Still, even though it acquitted well on the gravel roads that provided sole access to our overnight accommodation – the diesel, with its xDrive four-wheel-drive, understandably feeling even more settled than the rear-drive petrol – this occasion especially raised consideration about where the change of consumer taste for cars such as this leaves the Seven.

As good as this car is, you have to imagine it would be all the tastier if it was to one day be re-wrapped in a sports utility shape, given that crossovers and other high-standing vehicles are simply capturing far greater consumer interest now.

That’s not just a New Zealand issue: Worldwide, the Seven and its kind keep slipping into the background. BMW sold 48,519 examples of this model globally in 2014, a three percent share of its overall total.

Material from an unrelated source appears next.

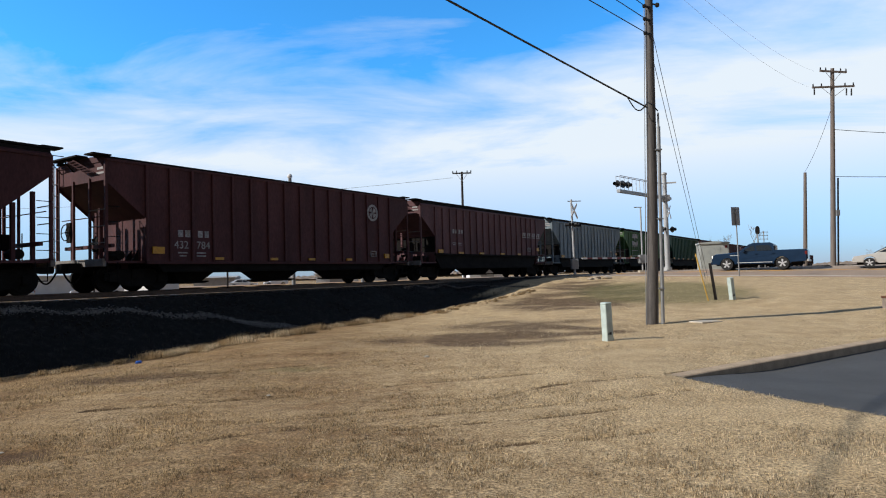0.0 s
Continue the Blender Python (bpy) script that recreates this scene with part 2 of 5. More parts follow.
def lawn_material():
    """Dormant turf: straw with red-brown soil patches, mowing streaks, worn thatch and painted near-black shade beside
    the track.
    """
    m = bpy.data.materials.new("dormant_lawn")
    m.use_nodes = True
    nt = m.node_tree
    N, L = nt.nodes.new, nt.links.new
    b = nt.nodes["Principled BSDF"]
    b.inputs["Roughness"].default_value = 0.95
    b.inputs["Specular IOR Level"].default_value = 0.15
    tc = N("ShaderNodeTexCoord")

    def tex(scale, detail, rot=0.0, st=(1, 1, 1), rough=0.6):
        mp, n = N("ShaderNodeMapping"), N("ShaderNodeTexNoise")
        mp.inputs["Scale"].default_value, mp.inputs["Rotation"].default_value = st, (0, 0, radians(rot))
        L(tc.outputs["Object"], mp.inputs[0]), L(mp.outputs[0], n.inputs["Vector"])
        n.inputs["Scale"].default_value, n.inputs["Detail"].default_value, n.inputs["Roughness"].default_value = scale, detail, rough
        return n.outputs[0]

    def ramp(src, stops):
        r = N("ShaderNodeValToRGB")
        els = r.color_ramp.elements
        while len(els) < len(stops):
            els.new(0.5)
        for e, (pos, col) in zip(els, stops):
            e.position, e.color = pos, (*col, 1)
        L(src, r.inputs[0])
        return r.outputs[0]

    def mul(a, c, fac=1.0):
        x = N("ShaderNodeMix")
        x.data_type, x.blend_type = "RGBA", "MULTIPLY"
        x.inputs[0].default_value = fac
        L(a, x.inputs[6]), L(c, x.inputs[7])
        return x.outputs[2]

    base = ramp(tex(0.35, 6), [(0.3, (0.225, 0.138, 0.070)), (0.5, (0.305, 0.218, 0.124)), (0.72, (0.41, 0.31, 0.19))])
    soil = ramp(tex(0.9, 8, 0, (1, 1, 1), 0.7), [(0.30, (0.72, 0.58, 0.46)), (0.48, (1, 1, 1)), (0.7, (1.08, 1.06, 1.02))])
    streak = ramp(tex(1.3, 6, -14, (0.4, 1.8, 1)), [(0.36, (0.80, 0.76, 0.7)), (0.5, (1, 1, 1)), (0.75, (1.06, 1.05, 1.0))])
    grain = ramp(tex(38, 6, 0, (1, 1, 1), 0.75), [(0.34, (0.22, 0.19, 0.16)), (0.5, (0.98, 0.97, 0.95)), (0.64, (1.75, 1.7, 1.6))])
    mid = ramp(tex(7, 5, 0, (1, 1, 1), 0.7), [(0.3, (0.66, 0.61, 0.56)), (0.5, (1, 1, 1)), (0.7, (1.2, 1.19, 1.15))])
    c = mul(mul(mul(mul(base, soil), streak), grain), mid)

    def blend(c, name, col, soft, amount):
        at = N("ShaderNodeAttribute")
        at.attribute_name = name
        add, mx = N("ShaderNodeMath"), N("ShaderNodeMix")
        add.operation, mx.data_type = "MULTIPLY_ADD", "RGBA"
        L(tex(6, 6, 0, (1, 1, 1), 0.75), add.inputs[0])
        add.inputs[1].default_value, add.inputs[2].default_value = soft, -soft / 2
        sm, mr = N("ShaderNodeMath"), N("ShaderNodeMapRange")
        sm.operation = "ADD"
        L(at.outputs["Fac"], sm.inputs[0]), L(add.outputs[0], sm.inputs[1])
        mr.inputs[1].default_value, mr.inputs[2].default_value, mr.inputs[4].default_value = 0.2, 0.6, amount
        L(sm.outputs[0], mr.inputs[0])
        L(mr.outputs[0], mx.inputs[0]), L(c, mx.inputs[6])
        L(mul(col, grain), mx.inputs[7])
        return mx.outputs[2]

    # paler straw that paints in the lawn's brightening from left to right
    c = blend(c, "pale", ramp(tex(1.5, 5), [(0.3, (0.40, 0.295, 0.17)), (0.7, (0.57, 0.445, 0.275))]), 0.9, 0.9)
    c = blend(c, "wear", ramp(tex(3, 4), [(0.3, (0.058, 0.035, 0.021)), (0.7, (0.125, 0.080, 0.048))]), 1.0, 0.85)
    c = blend(c, "green", ramp(tex(3, 4), [(0.3, (0.11, 0.11, 0.045)), (0.7, (0.19, 0.165, 0.075))]), 1.2, 0.75)
    # shade on the grey embankment, put into the colour as near black
    c = blend(c, "bank_shade", ramp(tex(5, 6), [(0.3, (0.009, 0.009, 0.008)), (0.55, (0.016, 0.015, 0.014)), (0.75, (0.038, 0.036, 0.033))]), 0.9, 1.0)
    L(c, b.inputs["Base Color"])
    bp = N("ShaderNodeBump")
    bp.inputs["Strength"].default_value, bp.inputs["Distance"].default_value = 0.7, 0.03
    L(tex(30, 6, 0, (1, 1, 1), 0.7), bp.inputs["Height"])
    L(bp.outputs[0], b.inputs["Normal"])
    return m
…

What if BMW was ever to kit out the X5 – its best-selling car here for years – with the appointments it presently restricts to this sedan, or determined to create an upsized item?

Talk of an 'X7' has always previously come to nothing but peer pressure from another BMW bauble brand might change things. Rolls-Royce cars are now based on Seven Series underpinnings but a plush off-road machine to match or trump the Bentley Bentayga now seems possible. This would demand BMW to proffer a product of its own – the development dollars don’t make sense otherwise.

Such a car would certainly look good at The Landing.